I've opened a discussion here: https://github.com/kedacore/keda/discussions/4885
In ScaledJob, your job usually takes 1 single message and ends, so after finishing the current message, the pod finishes and KEDA spin up another job, which isn't instant. That's why the minimum replicas for ScaledJob is the minimum replicas ready to work (idle).

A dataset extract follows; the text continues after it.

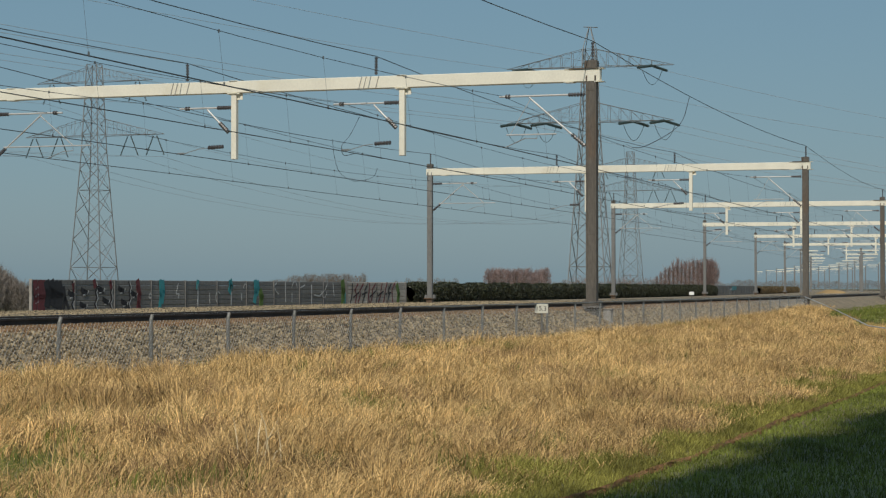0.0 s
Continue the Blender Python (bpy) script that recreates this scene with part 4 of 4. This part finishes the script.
def graffiti():
    g = BARRIER
    rng = random.Random(7)
    blk, tea, red, whi, grn = M["gblack"], M["gteal"], M["gred"], M["gwhite"], M["ggreen"]
    for s, w in ((39.05, 0.34), (39.45, 0.34), (39.75, 0.3)):            # dark red start
        stroke(g, red, s, 0, [(0, -0.42 + w * 0.35), (0.05, 0.2), (0, 0.93 - w * 0.35)], w)
    for k in range(3):
        stroke(g, whi, 39.2, 0, [(-0.12, -0.1 + 0.32 * k), (0.1, -0.02 + 0.32 * k)], 0.07)
    for s, w, lo, hi in ((40.1, 0.5, -0.1, 0.75), (40.5, 0.6, 0.0, 0.72), (40.9, 0.5, -0.15, 0.72), (41.3, 0.3, -0.25, 0.8), (41.6, 0.22, -0.3, 0.5)):   # black cloud
        stroke(g, blk, s, 0, [(0, lo), (0.1, (lo + hi) / 2), (-0.04, hi)], w)
    stroke(g, blk, 41.9, 0, [(0.2, -0.38), (-0.15, 0.1), (-0.3, 0.6)], 0.2)
    wave = [(0.0, 0.86), (0.16, 0.62), (0.03, 0.38), (0.16, 0.1), (-0.06, -0.15), (0.1, -0.38)]
    for s in (42.4, 44.6, 46.1, 48.0):                                   # outlines of the large letters
        stroke(g, whi, s + 0.12, 0, wave, 0.05)
        stroke(g, blk, s, 0, wave, 0.10)
    for s, z in ((43.5, 0.42), (43.4, -0.22), (45.1, 0.52), (45.6, -0.02), (42.3, 0.3), (47.2, 0.5), (47.5, -0.12), (48.5, 0.3)):   # dark counters
        stroke(g, blk, s, z, [(-0.22, 0.08), (0.0, 0.0), (0.24, -0.06)], 0.24)
        stroke(g, whi, s + 0.18, z - 0.16, [(-0.25, 0.0), (0.12, 0.05), (0.26, 0.2)], 0.06)
    for s, z in ((42.5, 0.62), (44.5, 0.8), (46.1, 0.75), (48.9, 0.55), (49.05, -0.2)):
        stroke(g, red, s, z, [(0, 0.10), (0.08, -0.12)], 0.26)
    stroke(g, red, 49.0, 0, [(0, -0.4), (0.15, 0.3), (-0.05, 0.88)], 0.36)
    stroke(g, whi, 50.3, 0.2, arc(0, 0, 0.12, 0, 330), 0.05)
    for s, w, lo in ((51.45, 0.3, -0.4), (51.75, 0.26, -0.1), (60.0, 0.42, 0.45), (63.4, 0.42, -0.1), (63.75, 0.3, 0.3)):   # teal
        stroke(g, tea, s, 0, [(-0.08, lo), (0.08, (lo + 0.9) / 2), (0.0, 0.9)], w)
    stroke(g, grn, 64.2, 0, [(0, -0.4), (0.1, 0.1), (-0.05, 0.3)], 0.5)
    stroke(g, tea, 55.8, 0, [(0, 0.6), (0.05, 0.9)], 0.3)
    for s in (55.85, 60.1, 71.9):                                        # pale drips beside the posts
        stroke(g, whi, s, 0, [(0.0, -0.3), (0.03, 0.2), (0, 0.75)], 0.12)
    for s, shape in ((53.4, [(0.1, 0.8), (-0.15, 0.3), (0.2, 0.28), (0.1, 0.1)]), (57.3, [(0, 0.3), (0.05, -0.2)]), (58.4, arc(0, 0.1, 0.3, 40, 250)), (61.5, [(0, -0.05), (0, 0.3)]),
                     (62.0, arc(0, 0.6, 0.2, 0, 180)), (66.2, [(0.25, 0.85), (-0.1, 0.7), (0.2, 0.4), (0.6, 0.25)]), (67.8, [(0, 0.9), (0.05, -0.2)]), (68.8, [(0, -0.2), (0, 0.3)]),
                     (69.2, arc(0, 0.55, 0.4, 10, 170)), (70.4, [(-0.3, 0.6), (0.4, 0.75)]), (73.2, [(-0.9, 0.2), (0.0, 0.1), (0.9, 0.45), (1.3, 0.8)]), (74.0, arc(0, 0.4, 0.4, 180, 350)), (75.4, [(0.1, 0.85), (0.3, 0.1)])):
        stroke(g, whi, s, 0, shape, 0.075)
    stroke(g, grn, 77.2, 0, [(0, -0.4), (0.1, 0.4), (0, 0.88)], 0.6)
    stroke(g, tea, 77.5, 0, [(0, -0.35), (0.05, 0.2)], 0.35)
    for k in range(11):                                                  # dark outlines on the pale panels
        s = 78.9 + 0.78 * k
        stroke(g, red if k % 3 else blk, s, 0, [(rng.uniform(-0.5, 0.1), -0.32), (rng.uniform(-0.1, 0.4), 0.15), (rng.uniform(-0.3, 0.2), 0.45), (rng.uniform(0.0, 0.6), 0.85)], 0.13)
        if k % 2:
            stroke(g, blk, s, 0, [(-0.5, rng.uniform(0.0, 0.3)), (0.5, rng.uniform(0.2, 0.5))], 0.11)
    stroke(g, grn, 87.8, 0, [(0, -0.4), (0.2, 0.2), (-0.1, 0.7)], 0.5)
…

I feel like it is quite an opinionated stance for the scaler to take to assume that the user would want to have a buffer here as their Jobs are slow to start-up/terminate. I don't think there's that much difference between a Job and a persistent Pod, they both have a start-up latency so the over-provisioning behaviour could also be useful there. I can understand that this might be desirable for some people, and it'd be great to have this behaviour available for both ScaledJob and ScaledObject as an opt-in/out.
Report
Say that I configure KEDA with minReplicaCount > 0. If I send Messages to the Queue, that causes KEDA to create as many new Pods as how many Messages there are in the Queue, with no regard to the count of Jobs that are always running, i.e. those created by the minReplicaCount > 0,
Expected Behavior
Let's say that I configure KEDA to have 2 Jobs running permanently. If I send 5 Messages to the Queue, I'd expect KEDA to create only 3 new Pods Instead it is creating 5 new Pods, so they match the count of Messages in the Queue. Below is the scaling behavior that the documentation at https://keda.sh/docs/2.9/concepts/scaling-jobs/ states.
Actual Behavior
Please see above.
Steps to Reproduce the Problem
Configure a KEDA Job deployment in a manner similar to the script below.
Deploy the script and check the count of Pods created. Should be 2.
Send N Messages into the Queue.
Check the count of Pods created. It will be N + 2.
Logs from KEDA operator
Please email edaroczy@boldiq.com for the .ZIP file.
KEDA Version
2.10.1
Kubernetes Version
1.25
Platform
Microsoft Azure
Scaler Details
Azure Service Bus
Anything else?
AKS 1.25.6 KEDA 2.10.2 The Containers run on the virtual-node-aci-linux virtual node.